Montgomery Cunningham Meigs (1816-1892) - Born 3 May 1816 in Augusta, Georgia. A career U.S. Army officer, engineer, architect and United States Military Academy graduate who served as Quartermaster General of the U.S. Army during the U.S. Civil War and beyond. Died 2 Jan 1892 in Washington DC.
Montgomery Meigs began his military career in the 1st U.S. Artillery but soon secured a position in the U.S. Corps of Engineers. He was posted to a series of Third System coastal forts and harbors through the 1840s and 1850s to construct, upgrade and repair these facilities.
In 1850s Meigs was posted to Washington DC and supervised construction on several high profile public projects including the Washington Aqueduct and the U.S. Capitol Expansion that added two new wings and a dome.
At the beginning of the U.S. Civil War Montgomery C. Meigs was a Captain with 8 years in that grade. He was called upon to participate as Chief Engineer in a secret plan to relieve the besieged garrison at Fort Pickens, Florida, and hold that fort for the Union.
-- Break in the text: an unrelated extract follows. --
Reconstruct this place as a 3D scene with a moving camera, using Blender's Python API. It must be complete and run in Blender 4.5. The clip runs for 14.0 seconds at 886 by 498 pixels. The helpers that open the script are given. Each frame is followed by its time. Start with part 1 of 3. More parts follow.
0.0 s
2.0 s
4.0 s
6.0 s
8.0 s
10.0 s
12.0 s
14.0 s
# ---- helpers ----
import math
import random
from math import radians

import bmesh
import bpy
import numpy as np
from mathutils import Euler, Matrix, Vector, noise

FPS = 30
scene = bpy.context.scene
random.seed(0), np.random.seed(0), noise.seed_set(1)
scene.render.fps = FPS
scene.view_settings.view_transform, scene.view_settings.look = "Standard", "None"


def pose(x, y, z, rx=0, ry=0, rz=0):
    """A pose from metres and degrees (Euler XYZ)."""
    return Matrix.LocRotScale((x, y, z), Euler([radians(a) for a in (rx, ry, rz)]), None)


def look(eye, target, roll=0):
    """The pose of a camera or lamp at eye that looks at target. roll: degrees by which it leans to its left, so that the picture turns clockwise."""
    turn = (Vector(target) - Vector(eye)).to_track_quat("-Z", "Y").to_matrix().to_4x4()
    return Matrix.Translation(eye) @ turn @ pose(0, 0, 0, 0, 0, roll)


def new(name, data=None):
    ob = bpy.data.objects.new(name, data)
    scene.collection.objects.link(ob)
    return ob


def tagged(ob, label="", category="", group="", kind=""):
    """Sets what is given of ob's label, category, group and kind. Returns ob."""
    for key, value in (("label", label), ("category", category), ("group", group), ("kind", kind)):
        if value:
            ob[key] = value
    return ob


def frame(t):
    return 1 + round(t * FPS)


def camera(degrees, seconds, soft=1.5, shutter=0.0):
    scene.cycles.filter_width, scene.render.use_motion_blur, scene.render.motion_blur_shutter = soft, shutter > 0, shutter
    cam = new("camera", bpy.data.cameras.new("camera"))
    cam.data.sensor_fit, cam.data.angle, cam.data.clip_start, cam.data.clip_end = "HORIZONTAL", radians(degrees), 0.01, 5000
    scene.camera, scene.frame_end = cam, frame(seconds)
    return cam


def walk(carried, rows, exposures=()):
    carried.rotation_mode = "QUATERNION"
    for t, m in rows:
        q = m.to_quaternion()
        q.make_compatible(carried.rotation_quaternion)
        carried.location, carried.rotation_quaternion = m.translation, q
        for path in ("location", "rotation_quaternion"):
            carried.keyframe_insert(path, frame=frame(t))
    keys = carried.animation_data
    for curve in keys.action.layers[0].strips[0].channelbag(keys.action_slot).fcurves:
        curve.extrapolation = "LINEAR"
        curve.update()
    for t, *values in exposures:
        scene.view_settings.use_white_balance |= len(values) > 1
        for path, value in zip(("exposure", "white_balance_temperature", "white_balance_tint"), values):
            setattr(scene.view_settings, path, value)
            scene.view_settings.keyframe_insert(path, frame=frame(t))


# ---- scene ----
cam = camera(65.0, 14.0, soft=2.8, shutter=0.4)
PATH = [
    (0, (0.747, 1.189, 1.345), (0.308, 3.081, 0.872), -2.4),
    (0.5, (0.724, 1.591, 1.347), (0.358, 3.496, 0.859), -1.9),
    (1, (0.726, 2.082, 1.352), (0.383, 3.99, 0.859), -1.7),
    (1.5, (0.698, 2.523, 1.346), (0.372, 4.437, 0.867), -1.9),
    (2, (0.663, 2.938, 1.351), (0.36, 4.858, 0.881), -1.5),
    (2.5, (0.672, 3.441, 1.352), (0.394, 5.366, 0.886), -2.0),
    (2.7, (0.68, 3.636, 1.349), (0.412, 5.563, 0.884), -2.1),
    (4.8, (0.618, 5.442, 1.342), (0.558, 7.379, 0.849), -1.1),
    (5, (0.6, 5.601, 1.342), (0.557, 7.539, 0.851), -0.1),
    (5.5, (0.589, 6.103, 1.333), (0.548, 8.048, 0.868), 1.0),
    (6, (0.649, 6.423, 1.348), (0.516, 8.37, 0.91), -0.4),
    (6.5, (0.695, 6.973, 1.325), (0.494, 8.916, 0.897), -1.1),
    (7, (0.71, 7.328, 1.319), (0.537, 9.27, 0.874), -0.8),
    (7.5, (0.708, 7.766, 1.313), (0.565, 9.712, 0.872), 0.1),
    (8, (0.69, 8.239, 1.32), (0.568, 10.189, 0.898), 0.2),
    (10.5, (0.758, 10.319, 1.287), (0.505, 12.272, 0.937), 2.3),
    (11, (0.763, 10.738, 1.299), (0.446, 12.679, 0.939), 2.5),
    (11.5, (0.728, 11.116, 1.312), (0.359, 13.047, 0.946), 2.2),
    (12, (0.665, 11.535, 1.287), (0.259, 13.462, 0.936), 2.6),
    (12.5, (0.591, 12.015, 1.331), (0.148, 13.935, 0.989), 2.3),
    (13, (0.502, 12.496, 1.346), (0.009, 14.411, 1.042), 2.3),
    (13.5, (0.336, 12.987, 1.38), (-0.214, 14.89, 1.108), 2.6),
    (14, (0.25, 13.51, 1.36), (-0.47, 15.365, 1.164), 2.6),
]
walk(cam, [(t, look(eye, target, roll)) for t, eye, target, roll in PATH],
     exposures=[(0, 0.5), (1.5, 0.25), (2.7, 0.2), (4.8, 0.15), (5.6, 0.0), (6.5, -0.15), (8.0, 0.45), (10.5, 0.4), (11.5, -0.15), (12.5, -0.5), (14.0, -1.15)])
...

The plan succeeded and Fort Pickens remained in Union hands. Even before the outcome of the Fort Pickens plan was assured, Meigs was promoted from Captain to Colonel on 14 May 1861. The next day, 15 May 1861, Meigs was promoted to Brigadier General and named Quartermaster General of the U.S. Army.
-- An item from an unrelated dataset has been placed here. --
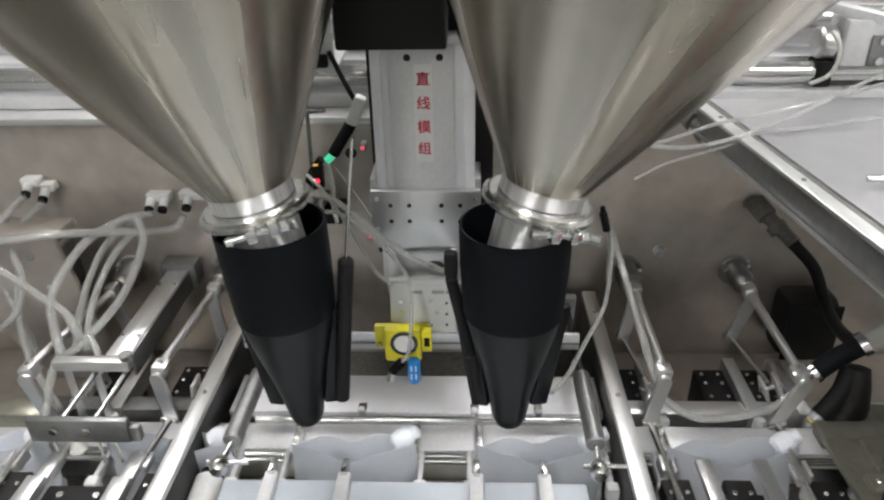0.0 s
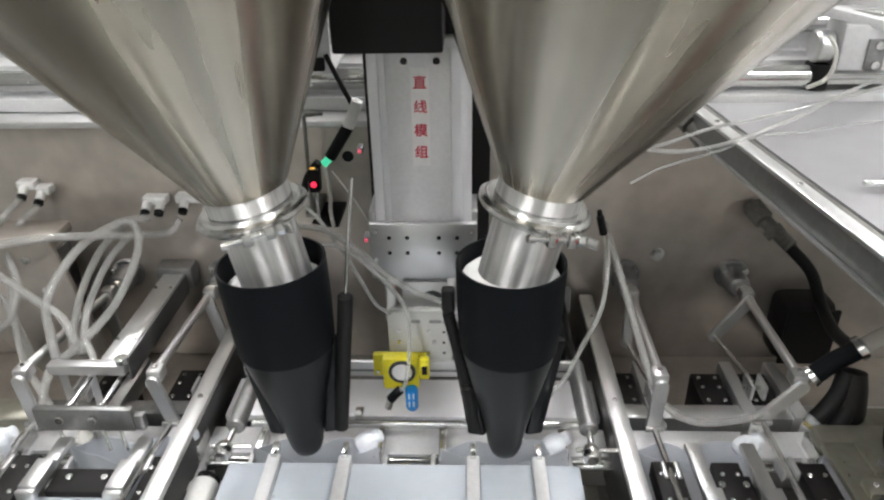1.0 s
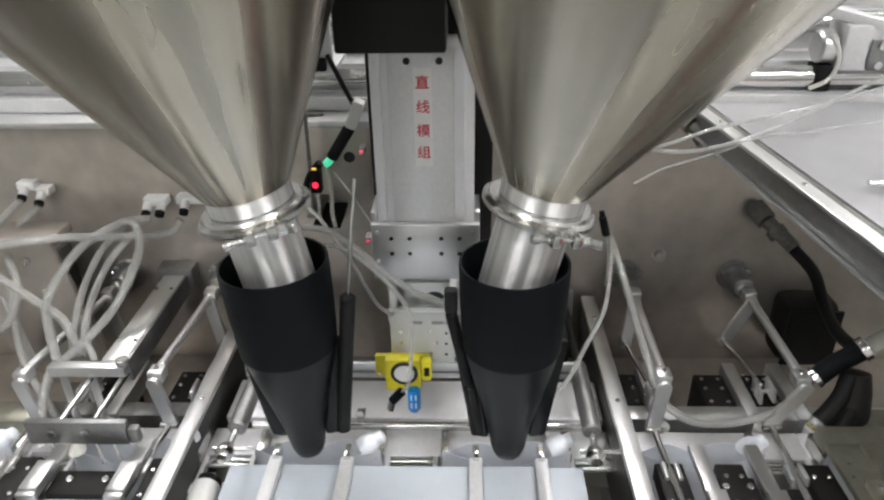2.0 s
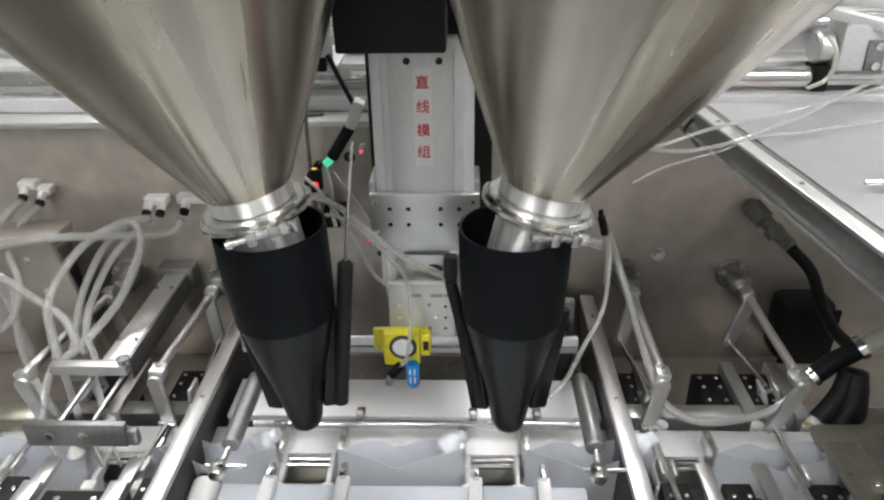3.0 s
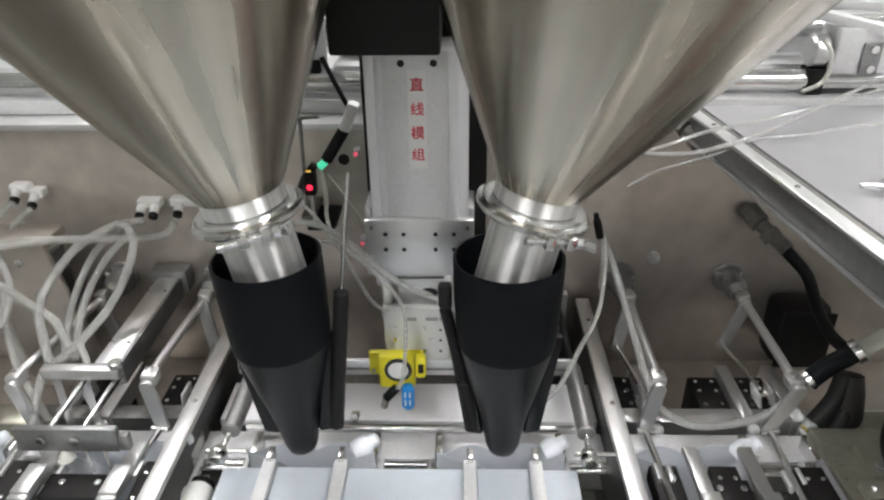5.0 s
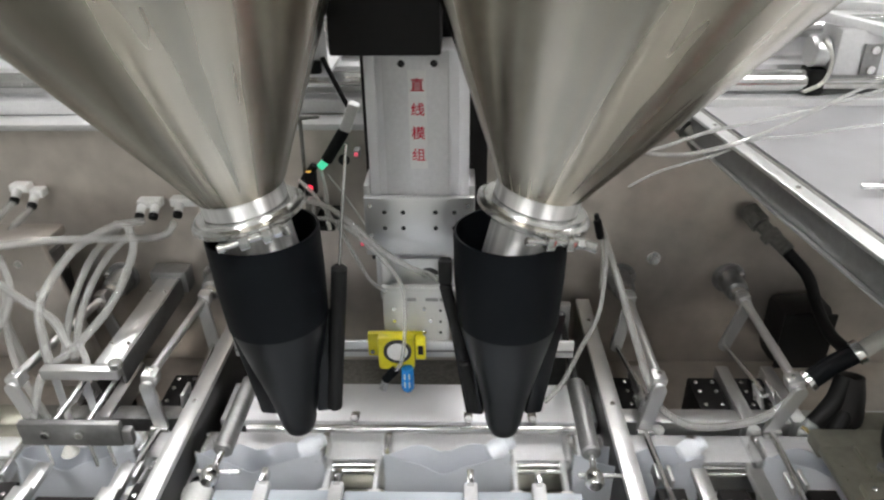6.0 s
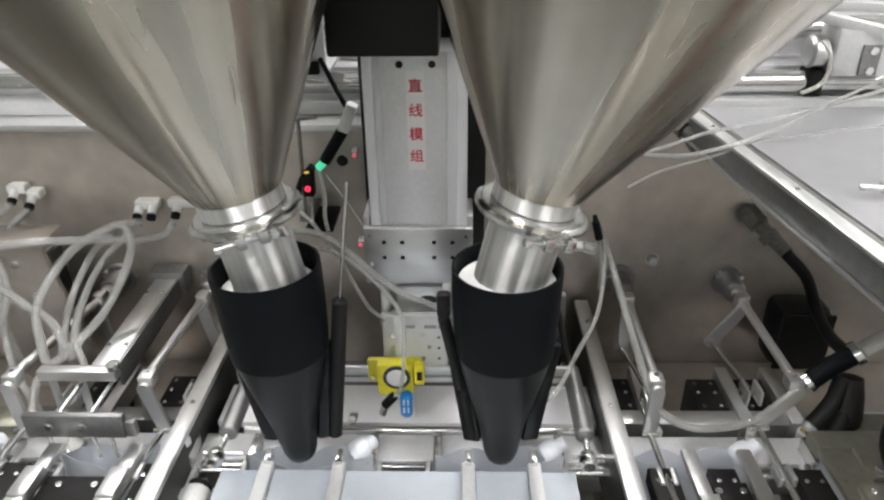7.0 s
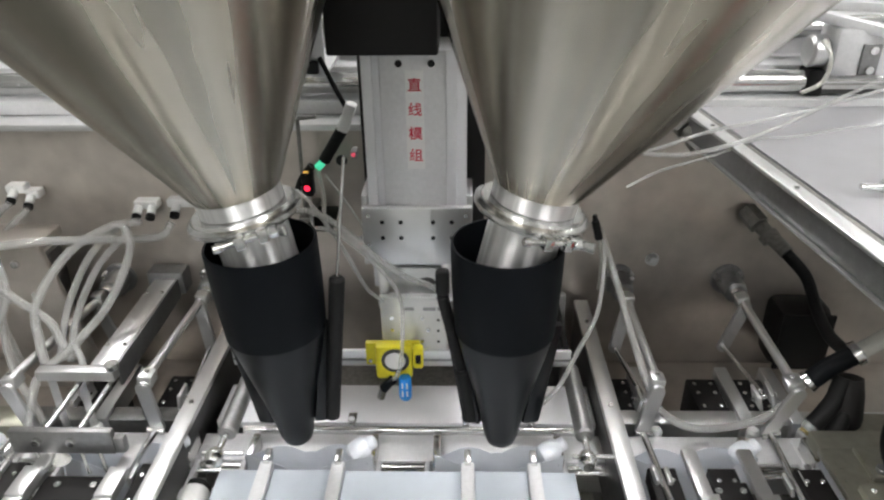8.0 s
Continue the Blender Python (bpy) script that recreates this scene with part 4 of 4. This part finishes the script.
def motions():
    lift, front, suck, fill, index = 0.040, -0.035, -0.028, 0.066, 0.2445

    def level(t, down0, down1, up0, up1):
        """0 at rest before down0, 1 between down1 and up0; repeats with the cycle."""
        p = t % CYCLE
        def s(a, b):
            u = min(1.0, max(0.0, (p - a) / (b - a)))
            return u * u * (3 - 2 * u)
        return s(down0, down1) - s(up0, up1)

    times = [i * 0.05 for i in range(161)]

    def key(ob, move):
        home = ob.matrix_basis.copy()
        rows = []
        for i, t in enumerate(times):
            m = move(t)
            rows.append((t, Matrix.Translation(m) @ home))
        keep = [r for i, r in enumerate(rows) if i in (0, len(rows) - 1)
                or (rows[i - 1][1].translation - r[1].translation).length > 1e-6 or (rows[i + 1][1].translation - r[1].translation).length > 1e-6]
        walk(ob, keep)

    def raised(t):
        return Vector((0, 0, lift * (1 - level(t, 0.27, 0.80, 2.00, 2.45))))

    for ob in (CARRIAGE, VIBRATOR, FUNNEL_L, FUNNEL_R, ROD_L, ROD_R, *MOVING_TUBES):
        key(ob, raised)
    for ob, side in ((POWDER_L, 0.0454), (POWDER_R, 0.0)):
        key(ob, lambda t: raised(t) + Vector((side * fill, 0, -fill)) * (1 - level(t, 0.70, 0.95, 1.86, 1.98)))
    for ob in (*GRIPPERS, *COVERS):
        key(ob, lambda t: Vector((0, front * (1 - level(t, 0.60, 0.92, 2.42, 2.62)), 0)))
    for ob in CYLINDERS:
        key(ob, lambda t: Vector((0, front * 0.9 * (1 - level(t, 0.60, 0.92, 2.42, 2.62)), 0)))
    key(SUCTION, lambda t: Vector((0, suck * (1 - level(t, 0.12, 0.50, 1.70, 2.15)), 0)))

    def swing_rows(home, swing):
        return [(t, home @ pose(0, 0, 0, 0, swing * (1 - level(t, 0.40, 0.85, 1.75, 2.25)), 0)) for t in times[::2]]

    for ob, swing in SWING_ARMS:
        walk(ob, swing_rows(ob.matrix_basis.copy(), swing))

    def advance(t):
        """Pouch row: one step forward in every cycle."""
        total = 0.0
        for c in range(-1, 3):
            a, b = c * CYCLE - 0.20, c * CYCLE + 0.54
            u = min(1.0, max(0.0, (t - a) / (b - a)))
            total += index * u * u * (3 - 2 * u)
        return total - index

    for i, ob in enumerate(POUCHES):
        ob.matrix_basis = pose(-0.195 + 0.2445 * (i - 6), 0.03, 0.974)
        key(ob, lambda t: Vector((advance(t), 0, 0)))


motions()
General Meigs tenure as Quartermaster General took the U.S. Army Quartermaster Corps from totally unprepared for war to a massive logistics behemoth. During the duration of the war Meigs oversaw the expenditure of some $1,956,616,000 which was a vast sum of money for the time, all accurately vouched and accounted for to the last cent. Meigs said that only on two occasions did the logistics system fail to keep up, Chickamauga and Sherman's march to the sea.
During the war, General Meigs personally oversaw the creation of what is now Arlington National Cemetery from the Arlington estate of Confederate General Robert E. Lee.
On 5 Jul 1864 General Meigs was breveted Major General for Distinguished and Meritorious Services during the Rebellion.
Post Civil War
After the end of the war General Meigs continued as the Quartermaster General of the U.S. Army until his retirement in 1882. During this period he continued his development of Arlington National Cemetery. He also served on many boards and commissions, conducted inspections of military facilities and spent a year on sick leave in Europe. From 1876 to 1878 he worked on architectural projects for a new National Museum, an extension to the Washington Aqueduct and on a plan for a Hall of Records. He retired from active service on 6 Feb 1882.
He died on 2 Jan 1892 in Washington DC and was buried in Section 1, Grave 1 in Arlington National Cemetery, Virginia. The Meigs gravesite also contains the remains of his wife, Mary, his eldest son, John Rodgers Meigs (also a United States Military Academy graduate), and several other of his children. The remains of his father and grandfather were reinterred in this site with separate markers.